Let $\phi:\mathbb R \to \mathbb C$ be a function; and define $$\phi_{t}(x):=\frac{1}{t}\phi (x/t), (t>0).$$
We note that, if $\phi\in L^{1}(\mathbb R),$ then $\phi_{t}\in L^{1}(\mathbb R);$ in fact, we have, $\|\phi \|_{L^{1}}= \|\phi_{t}\|_{L^{1}(\mathbb R)}.$
Consider the Schwartz space, $\mathcal{S}(\mathbb R)= \{f\in C^{\infty}(\mathbb R): \sup_{x\in \mathbb R} (1+|x|)^{m} |\partial^{n} f(x) |< \infty, \forall m, n \in \mathbb N \} $
My Question is: (1) Suppose $\phi \in \mathcal{S}(\mathbb R).$ Is it true that, $\phi_{t}\in \mathcal{S}(\mathbb R)$ (Take any fix $t>0$)? (2) If answer in (1) is negative, then is it possible to find some non-zero $\phi \in \mathcal{S}(\mathbb R)$ such that $\phi_{t}$ is also in $\mathcal{S}(\mathbb R)$?

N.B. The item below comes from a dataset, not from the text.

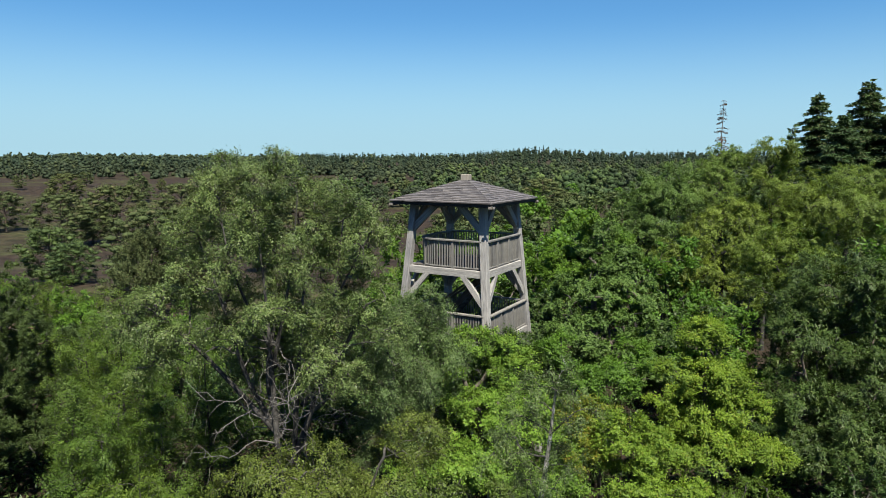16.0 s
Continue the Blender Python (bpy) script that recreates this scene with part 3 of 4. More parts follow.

My Little attempt: I think, If $\phi \in C^{\infty}(\mathbb R),$ then $\phi_{t}\in C^{\infty}(\mathbb R);$ as composition of differentiable functions is differentiable and $\partial^{n}\phi_{t}(x)= \frac{1}{t}\partial^{n}\phi(x/t)= \frac{1}{t^{n+1}} \partial^{n} \phi(x/t),$...
Thanks,
For a fixed $x$, we have $$(1+|x|)^m|\partial^n\phi_t(x)|=t^{-(n+1)}(1+|x|^m)(\partial^n\phi)(x/t) =t^{-(n+1)}(1+t^m|x/t|^m)|(\partial^n\phi)(x/t)|\\ \leqslant t^{-(n+1)}\sup_{y\in\mathbb R}(1+t^m|y|^m)|\partial^n\phi(y)|.$$ To conclude, notice that $1+t^my^m\leqslant (1+t^m)(1+|y|^m)$, hence $$\sup_{x\in\mathbb R}(1+|x|)^m|\partial^n\phi_t(x)|\leqslant (1+t^m)t^{-(n+1)}\sup_{y\in\mathbb R}(1+t^m|y|^m)|\partial^n\phi(y)|<+\infty.$$